Hydrodynamic simulations of bubble collapse and picosecond sonoluminescence

William C. Moss(Lawrence Livermore National Laboratory), Douglas B. Clarke(Lawrence Livermore National Laboratory), John W. White(Lawrence Livermore National Laboratory), David A. Young(Lawrence Livermore National Laboratory)
Physics of Fluids
September 1, 1994
Cited by 228

Abstract

Numerical hydrodynamic simulations of the growth and collapse of a 10 μm air bubble in water were performed. Both the air and the water are treated as compressible fluids. The calculations show that the collapse is nearly isentropic until the final 10 ns, after which a strong spherically converging shock wave evolves and creates enormous temperatures and pressures in the inner 0.02 μm of the bubble.

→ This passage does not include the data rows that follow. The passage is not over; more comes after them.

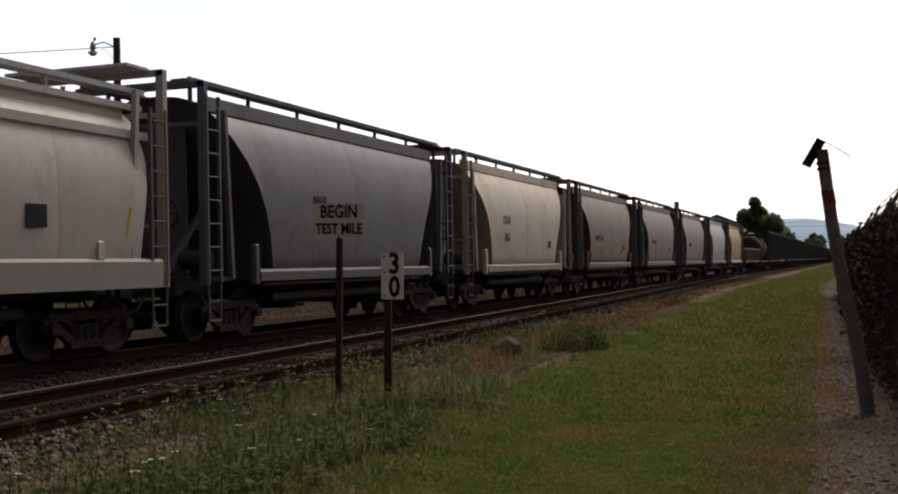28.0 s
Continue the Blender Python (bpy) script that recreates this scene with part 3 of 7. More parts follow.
def shell(half, inset, length, ny=9, end=0):
    """A closed hull: half profile (x, z) from the keel to the ridge, ends drawn in by inset(z)."""
    g = Geo()
    rows = [(x, z) for x, z in half] + [(-x, z) for x, z in reversed(half[1:-1])]
    rings = []
    for k in range(ny):
        v = 2 * k / (ny - 1) - 1
        rings.append([(x, v * (length / 2 - lerp_table(inset, z)), z) for x, z in rows])
    g.loft(rings, True, False)
    n, m = len(half), len(rows)
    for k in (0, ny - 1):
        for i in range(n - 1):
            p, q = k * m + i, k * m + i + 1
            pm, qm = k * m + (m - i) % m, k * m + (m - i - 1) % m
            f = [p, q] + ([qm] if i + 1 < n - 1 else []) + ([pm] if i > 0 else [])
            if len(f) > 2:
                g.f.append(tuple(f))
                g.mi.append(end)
    return g


def seams(car, half, ys, material, inset, length, x_grow=0.006):
    for y in ys:
        pts = [(x + x_grow, y, z + (0.004 if x < 0.8 else 0)) for x, z in half if z > 1.25 and abs(y) < length / 2 - lerp_table(inset, z)]
        if len(pts) > 2:
            part("weld_seam", Geo().pipe(pts, 0.007, 4), material, car)


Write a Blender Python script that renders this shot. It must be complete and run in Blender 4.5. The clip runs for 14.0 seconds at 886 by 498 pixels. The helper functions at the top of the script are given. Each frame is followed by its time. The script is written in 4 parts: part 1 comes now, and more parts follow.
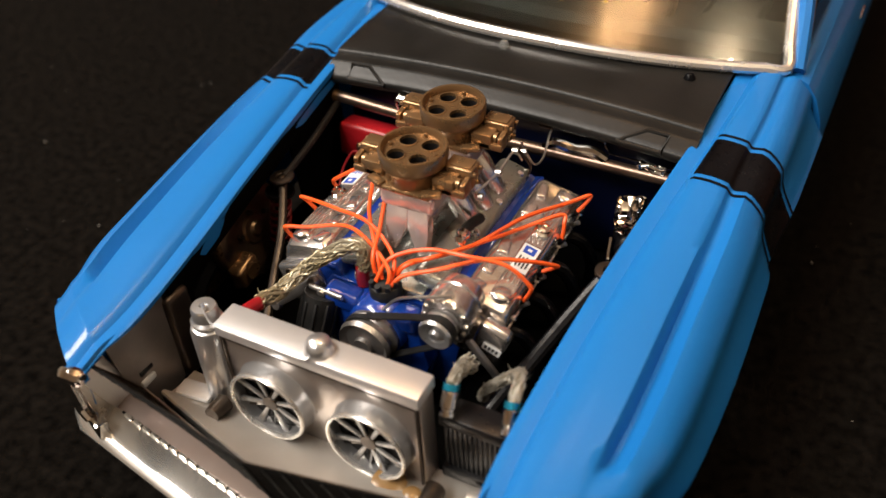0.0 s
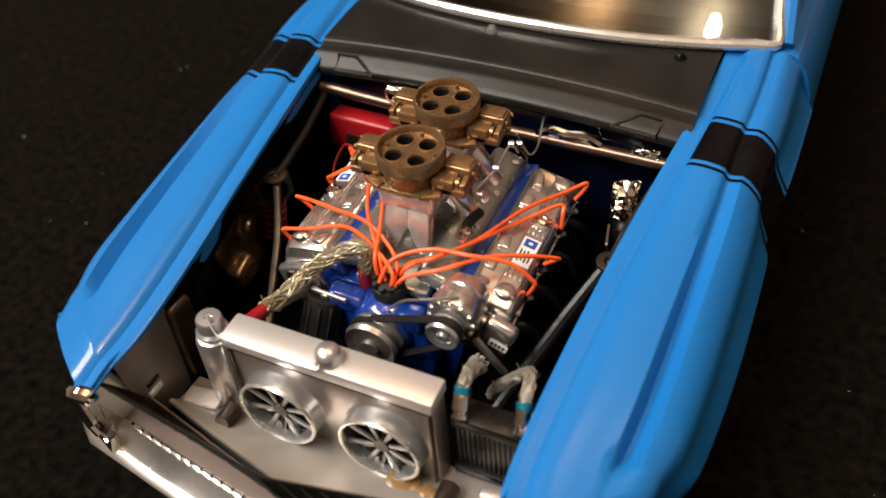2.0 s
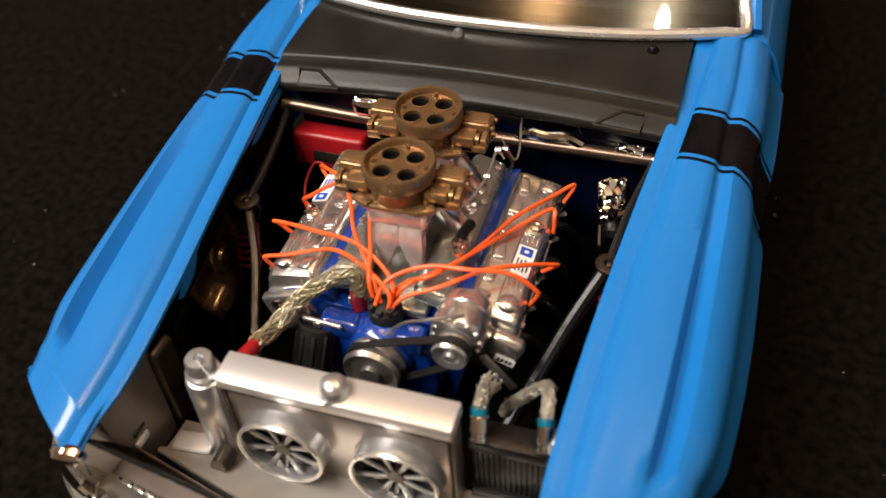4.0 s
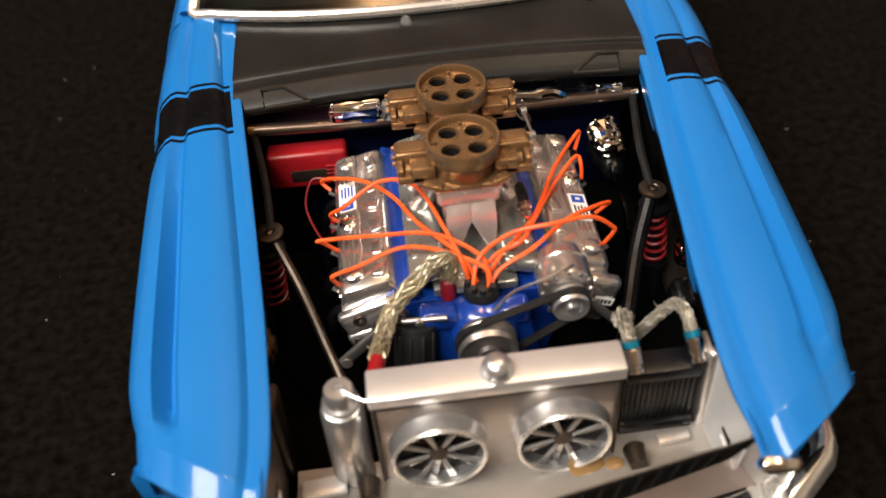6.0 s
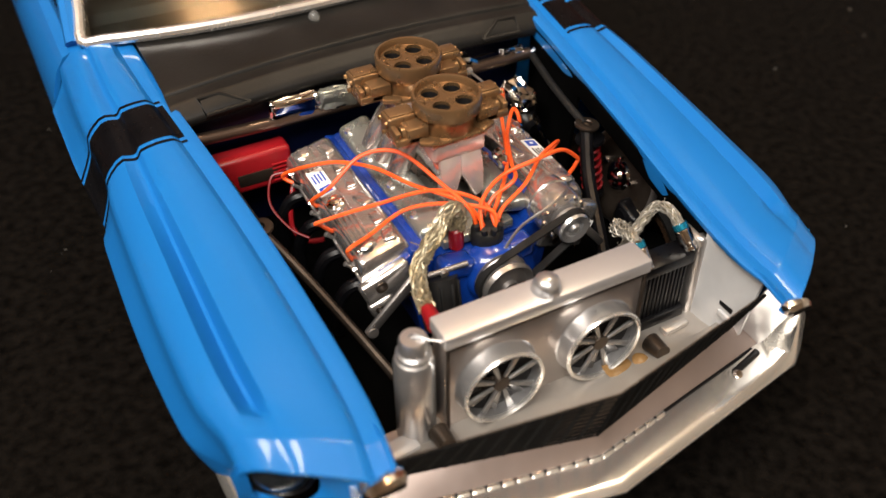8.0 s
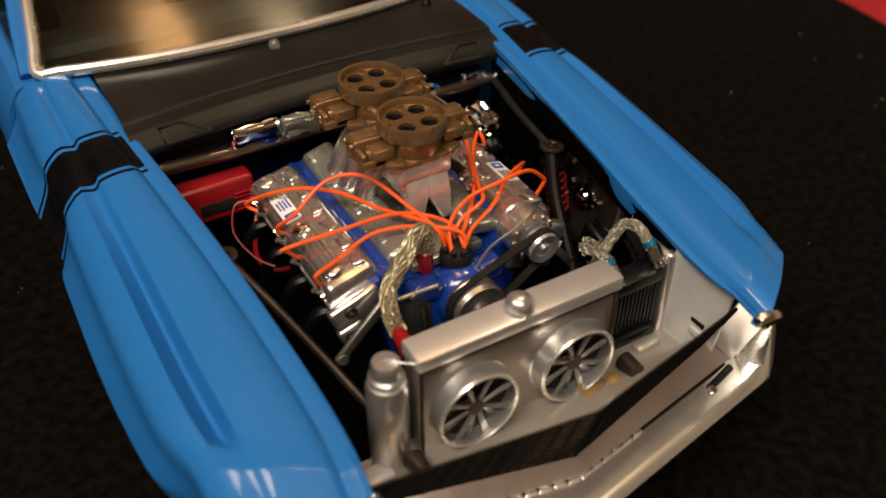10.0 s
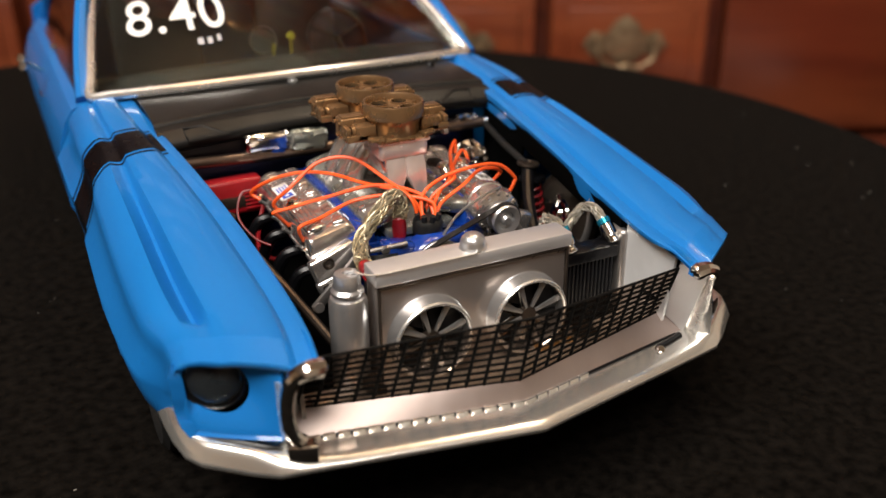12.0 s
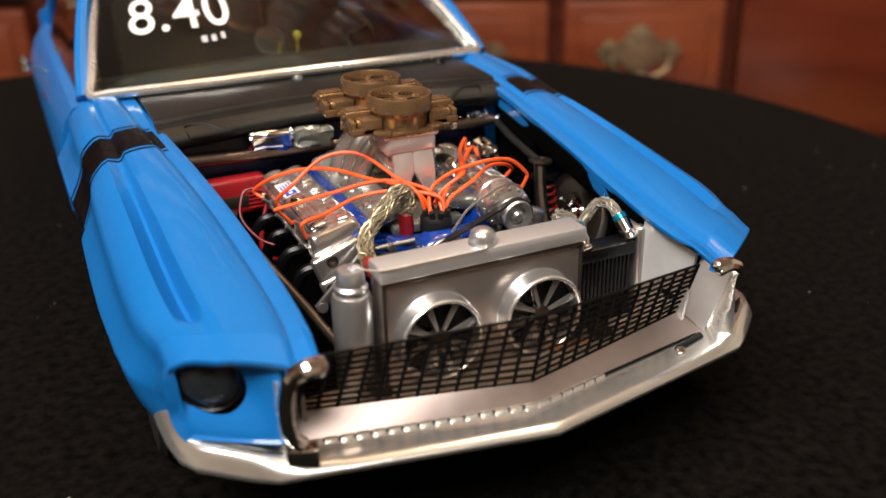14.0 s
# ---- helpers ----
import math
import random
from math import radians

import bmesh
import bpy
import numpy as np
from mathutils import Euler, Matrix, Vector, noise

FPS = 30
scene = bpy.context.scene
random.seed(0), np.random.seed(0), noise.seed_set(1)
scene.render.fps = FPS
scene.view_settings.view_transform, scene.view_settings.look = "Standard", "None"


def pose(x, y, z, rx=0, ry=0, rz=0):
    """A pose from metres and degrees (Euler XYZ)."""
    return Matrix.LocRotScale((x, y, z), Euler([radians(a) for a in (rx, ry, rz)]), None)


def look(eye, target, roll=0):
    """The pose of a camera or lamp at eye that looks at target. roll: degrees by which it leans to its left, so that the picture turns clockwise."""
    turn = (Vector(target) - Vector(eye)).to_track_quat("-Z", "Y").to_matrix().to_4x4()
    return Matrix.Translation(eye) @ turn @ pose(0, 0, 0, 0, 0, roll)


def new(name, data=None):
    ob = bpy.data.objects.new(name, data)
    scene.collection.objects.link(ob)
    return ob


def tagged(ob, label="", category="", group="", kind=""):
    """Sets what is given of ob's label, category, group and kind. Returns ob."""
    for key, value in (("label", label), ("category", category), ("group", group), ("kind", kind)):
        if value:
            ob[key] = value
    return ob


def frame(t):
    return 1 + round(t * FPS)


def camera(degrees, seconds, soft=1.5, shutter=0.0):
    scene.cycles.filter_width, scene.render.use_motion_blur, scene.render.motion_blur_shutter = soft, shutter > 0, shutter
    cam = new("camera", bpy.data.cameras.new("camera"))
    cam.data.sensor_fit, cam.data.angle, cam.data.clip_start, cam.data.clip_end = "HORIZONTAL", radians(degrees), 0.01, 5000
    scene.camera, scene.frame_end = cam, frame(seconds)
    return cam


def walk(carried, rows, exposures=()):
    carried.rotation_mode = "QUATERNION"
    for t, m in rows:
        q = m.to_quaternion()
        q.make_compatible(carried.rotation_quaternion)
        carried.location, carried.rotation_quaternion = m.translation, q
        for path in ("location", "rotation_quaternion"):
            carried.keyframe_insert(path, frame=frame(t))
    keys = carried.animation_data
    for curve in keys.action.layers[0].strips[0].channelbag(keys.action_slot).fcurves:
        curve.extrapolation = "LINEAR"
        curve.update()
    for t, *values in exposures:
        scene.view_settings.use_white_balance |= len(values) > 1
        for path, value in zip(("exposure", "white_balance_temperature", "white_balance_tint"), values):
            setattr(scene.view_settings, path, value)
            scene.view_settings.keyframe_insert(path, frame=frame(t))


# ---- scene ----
# A 1:25 scale model car without its bonnet on a round black turntable. All lengths below are millimetres; MM turns them into metres.
MM = 0.001
cam = camera(50.760, 14.0, soft=1.5, shutter=0.3)
# a phone lens close to its subject: shallow focus on the engine
cam.data.dof.use_dof, cam.data.dof.focus_distance, cam.data.dof.aperture_fstop = True, 0.110, 24.0
ROWS = [
    (0.0, 43.321, -39.630, 94.282, 49.199, 2.663, 27.283),
    (0.5, 44.794, -38.758, 95.805, 49.163, 2.870, 27.061),
    (1.0, 43.796, -39.420, 98.264, 48.492, 3.063, 26.731),
    (1.5, 40.066, -36.629, 99.917, 46.631, 3.474, 25.631),
    (2.0, 39.257, -37.419, 98.594, 45.809, 3.569, 24.363),
    (2.5, 39.165, -35.466, 94.338, 45.745, 2.837, 23.460),
    (3.0, 39.042, -35.670, 96.603, 45.790, 2.917, 23.040),
    (3.2, 38.275, -34.106, 98.059, 45.536, 3.321, 22.600),
    (5.3, 12.244, -41.817, 95.040, 45.773, 3.254, 2.830),
    (5.5, 9.033, -41.835, 95.240, 45.656, 3.457, 0.112),
    (6.0, -7.467, -43.796, 94.634, 46.046, 3.001, -6.469),
    (6.5, -12.853, -45.786, 93.717, 46.406, 2.573, -12.401),
    (7.0, -24.678, -46.897, 94.444, 46.829, 1.922, -17.340),
    (7.2, -29.591, -45.937, 93.857, 47.088, 1.401, -20.297),
    (9.3, -43.277, -44.562, 87.806, 50.651, 0.201, -29.947),
    (9.5, -43.326, -43.244, 87.422, 50.711, -0.012, -30.087),
    (10.0, -40.882, -44.961, 88.858, 51.106, 0.061, -30.387),
    (10.5, -40.013, -50.670, 91.464, 53.625, -0.089, -29.601),
    (11.0, -42.934, -57.336, 79.354, 57.913, -0.216, -27.275),
    (11.5, -43.576, -65.707, 74.309, 62.254, 0.448, -26.308),
    (12.0, -43.460, -72.643, 69.829, 64.920, 0.493, -25.942),
    (12.5, -44.098, -74.741, 67.380, 66.666, 0.825, -25.515),
    (13.0, -42.663, -70.287, 66.042, 66.399, 1.297, -24.891),
    (13.5, -41.239, -70.058, 65.570, 66.205, 1.197, -25.063),
    (14.0, -41.446, -69.993, 65.845, 65.946, 1.051, -25.198),
]
walk(cam, [(t, pose(x * MM, y * MM, z * MM, a, b, c)) for t, x, y, z, a, b, c in ROWS],
     [(0.0, 0.0, 6900, 10), (1.5, -0.1, 6900, 10), (2.0, -0.05, 6900, 10), (2.5, 0.15, 6900, 10), (3.0, 0.05, 6900, 10), (5.5, 0.0, 6800, 10), (9.5, 0.0, 6750, 10), (9.7, -0.3, 7100, 10), (10.0, -0.75, 7900, 11), (10.5, -0.75, 8300, 11), (11.0, -0.5, 7800, 11), (11.5, -0.25, 7000, 10), (12.0, -0.1, 6700, 10), (12.5, 0.0, 6600, 10), (14.0, 0.0, 6600, 10)])

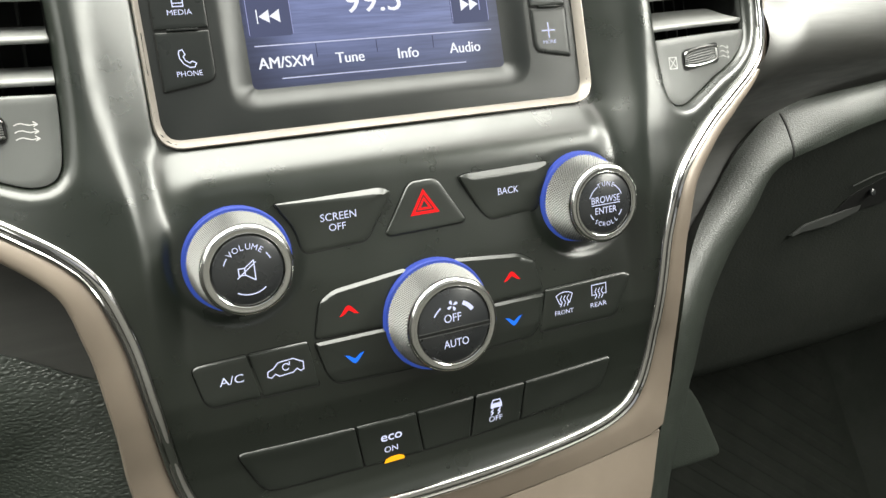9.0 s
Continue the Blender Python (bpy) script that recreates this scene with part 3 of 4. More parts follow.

The reflection of the shock from the center of the bubble produces a diverging shock wave that quenches the high temperatures (≳30 eV) and pressures in less than 10 ps (full width at half maximum). The picosecond pulse widths are due primarily to spherical convergence/divergence and nonlinear stiffening of the air equation of state that occurs at high pressures. The results are consistent with recent measurements of sonoluminescence that had optical pulse widths less than 50 ps and 30 mW peak radiated power in the visible.